The acid test aka a cunning plan.

a-cunning-plan

Note to self thirty-two:

I have been fortunate for the last couple of days that it has snowed in Istanbul. Istanbul city zoo has been closed as a result of this spot of seasonal weather and I haven’t had to go to work. But I have been busy.  I have been organising my entries for the CWA (Crime Writers Association) annual competition. Closing date 2nd February 2013.

The CWA, for those who don’t know, is an organisation that runs the annual Daggers competitions. These are various prestigious awards handed out to authors who have been deemed to have written superior crime-fiction works through the year. See here if you’re interested. http://www.thecwa.co.uk/

The CWA have a Debut Dagger category in their annual competition for previously unpublished authors. Self-published authors can enter providing they have met all of their self-publishing costs themselves. I am a self-published author of crime novels and I have met my own costs. I’m entering.

I don’t expect to win. I really don’t expect to win. I am not entering to win. I am entering because it is an opportunity to get my writing under the noses of some influential people – the judges: literary agents and the like. The CWA website boasts that from past competitions many of the authors who didn’t win still found themselves being courted and subsequently taken on by the gate-keepers. And that is why I’m entering.

It costs £25 per entry. Enter as many books as you like. Submit the first three-thousand words and a five-hundred word synopsis. I’m entering my three Romney and Marsh titles and I think that it will be worth the £75 to get my work in front of people in the industry – as long as it’s not just another con: a slush pile, lucky dip scenario. I don’t want to believe that it is. Not when I’m actually paying for the privilege.

The website suggests that writing the synopsis for one’s book can be challenging for a variety of reasons. I found it surprisingly easy. And I think that my synopses are pretty good. This process was made easy for me because in the last month or so I’ve read each of my books something like three-hundred times – well it feels like it: round after round of proof-reading and editing. At least all that suffering had an upside, as well as improving my books’ content and quality, of course (I hope).

I called this post the acid test aka a cunning plan. Here’s why.
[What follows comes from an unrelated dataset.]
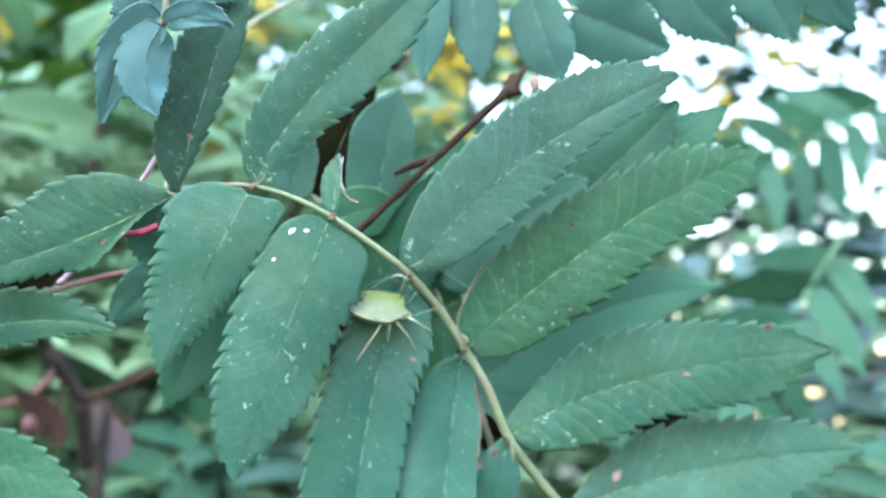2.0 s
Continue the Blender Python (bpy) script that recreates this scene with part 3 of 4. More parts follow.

The acid test: I’m working on the premise that because I’m paying handsomely to enter the competition my writing will actually get looked at and considered, unlike when one submits to a literary agent (allegedly). Because my writing will get looked at by professionals in the industry, if nothing comes of it, if my efforts are scorned, ignored, passed over, then that will be a form of proof that my books are shit. Maybe I should rename it the shit test. I don’t like to think they are shit. If I have to face up to the fact that the people that know about these things think that my books are shit I don’t know what I’ll do. Take up writing erotica, perhaps. That seems to be selling well at the moment. But my heart wouldn’t be in it. I’m essentially a British police procedural crime-writer and I’m proud of that label.

A cunning plan: I’m working on the premise that because I’m paying handsomely to enter the competition my writing will actually get looked at and considered, unlike when one submits to a literary agent (allegedly). Because my writing will get looked at by professionals in the industry…hang on. Déjà-vous anyone? Well that’s part of it. The real cunning bit is that I believe that because I’m entering three books in a clearly defined series (each page’s header must contain the title and my titles are all followed by The First/Second/Third Romney and Marsh File. A shrewd and astute subliminal marketing ploy, I like to think.) an equally shrewd and astute literary agent is going to see them and think something like, ‘Ah! This one’s got three books written already. We won’t have to invest lots of time and money on a one hit wonder. He’s ripe for the plucking. Let us snap this author up immediately in a three-book deal.’ Alternatively, said literary agent will see that there are three books that I’m peddling and just feel particularly sorry for me that I wasted so much of my life and self on writing so much shit.